Good news from the ONS, with UK GDP estimated to have grown 0.5 percent in the final quarter of last year. Economists had expected a slower pace of expansion of 0.4 percent. As ever it’s worth noting that this preliminary estimate is produced using less than half the data which will eventually be available, and will be subject to revision in the coming months. Contributor Ben Brettell, Senior Economist – Hargreaves Lansdown.
The dominant services sector grew by 0.6 percent, contributing 0.45 percentage points to the overall total. Industrial production grew 0.6 percent, and within that figure was an especially strong showing from manufacturing, which grew output by 1.3 percent. Construction shrank once more, making it three consecutive quarters of contraction.
Yet despite better-than-expected number, the overall picture is one of muddling through. Growth still looks lacklustre – and somewhat unevenly distributed – with the year-on-year figure of 1.5 percent the weakest since the first quarter of 2013. But it’s certainly fair to say the economy has performed much better than many feared in the aftermath of the Brexit vote, boosted by the rising tide of a global recovery which has lifted all boats. Bank of England governor Mark Carney said in Davos recently that he expects the UK economy to ‘recouple’ with the global economy this year as Brexit negotiations provide greater clarity over our future trading relationship with Europe.

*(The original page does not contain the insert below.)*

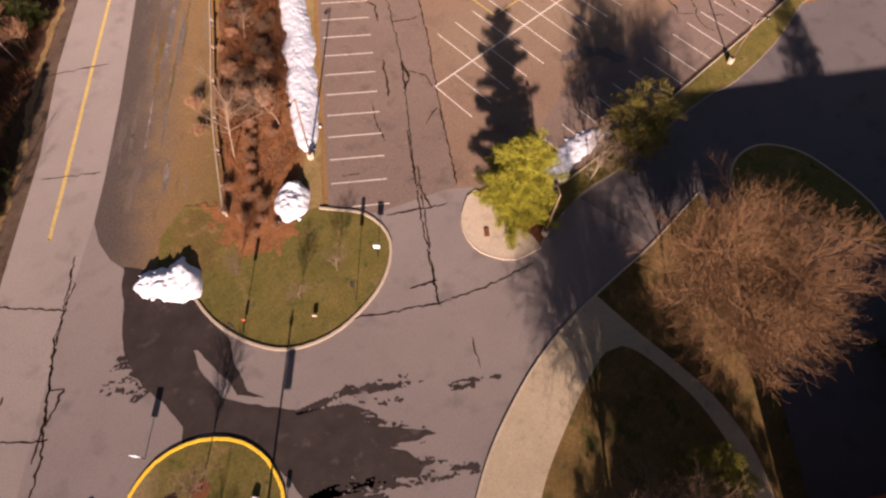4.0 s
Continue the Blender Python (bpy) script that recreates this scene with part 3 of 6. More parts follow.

The Bank’s rate-setting committee will announce its latest decision on 8 February. With growth anaemic, I can’t see any rush to raise rates. Last year’s quarter point move seems like a tacit admission that the cut to 0.25 percent was unnecessary in the first place, rather than the start of a sustained upwards trend. I’d be somewhat surprised if we saw more than one rate rise this year, probably in the autumn.